The letter closes with a rather portentous caveat stating: “We are considering the full withdrawal of our forces by May 1st, as we consider other options. Even with the continuation of financial assistance from the United States to your forces after an American military withdrawal, I am concerned the security situation will worsen and that the Taliban could make rapid territorial gains.”

 

Since India is now going to sit at the high table to decide the future of Afghanistan it must seriously consider what “real” strategic interests it has in Afghanistan.
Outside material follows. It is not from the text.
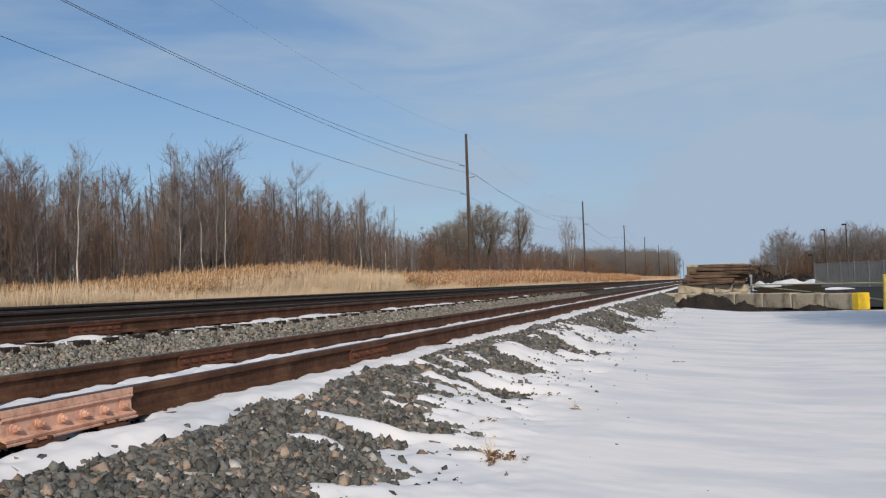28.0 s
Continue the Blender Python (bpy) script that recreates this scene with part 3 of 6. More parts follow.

Writing a decade earlier on the same question veteran journalist Shekhar Gupta opined, “It will still be a country of great strategic importance. But for whom, is the question. It will be of no strategic importance to us. None of our supplies or trade comes to Afghanistan. None of our bad guys hide there. No Afghan has ever been involved in a terror attack on India. In fact, almost never has a terror attack on us been even planned in the more precise Af-Pak region. They have all been planned and executed between Muzaffarabad, Muridke, Karachi and Multan. Almost never has an Afghan, Pakhtun, Baluch, Tajik, any ethnicity, been involved in a terror attack in India.

 

It's always been the Punjabis. Ask anybody in the Indian army who has served in Kashmir and he will tell you that the intruders he fought were exactly of the same ethnic stock as the bulk of the Pakistani army he may have to fight in a real war: the Punjabi Muslims. Leave Afghanistan to the Pakistanis. If the Pakistani army thinks it can fix, subdue and control Afghanistan, after the British, Soviets and Americans have failed to do precisely this at the peak of each one’s superpowerdom, why not let the Pakistanis try their hand at it? If they pour another ten divisions and half of the ISI into that hapless country now, isn’t it that much of a relief for us on our western borders?”

 

This assessment is as relevant today as it was a decade ago. Hard questions with regard to our “real interests” in Afghanistan were never asked then and are not being asked even now. Would a foothold in Afghanistan help us in the event of a two-front war with China and Pakistan? Highly unlikely till the time we are not willing to put boots on the ground in Afghanistan. Is it desirable to put boots on the ground even if the Afghans were to request Indian military presence after the Americans leave? Highly undesirable. The last time India had seriously considered such a request was in early 2003 to deploy US forces in Iraq. Prime Minister Vajpayee had rightly refused to do so. Does a presence in Afghanistan open up new vistas for India in Central Asia? Not really, after Iran dropped India from the Chabahar to Zahedan just before it inked a USD 400 billion 25-year strategic partnership with China.

 

While it is heady to be invited to the high table, as the saying goes, there is no free lunch in life. India needs to be careful.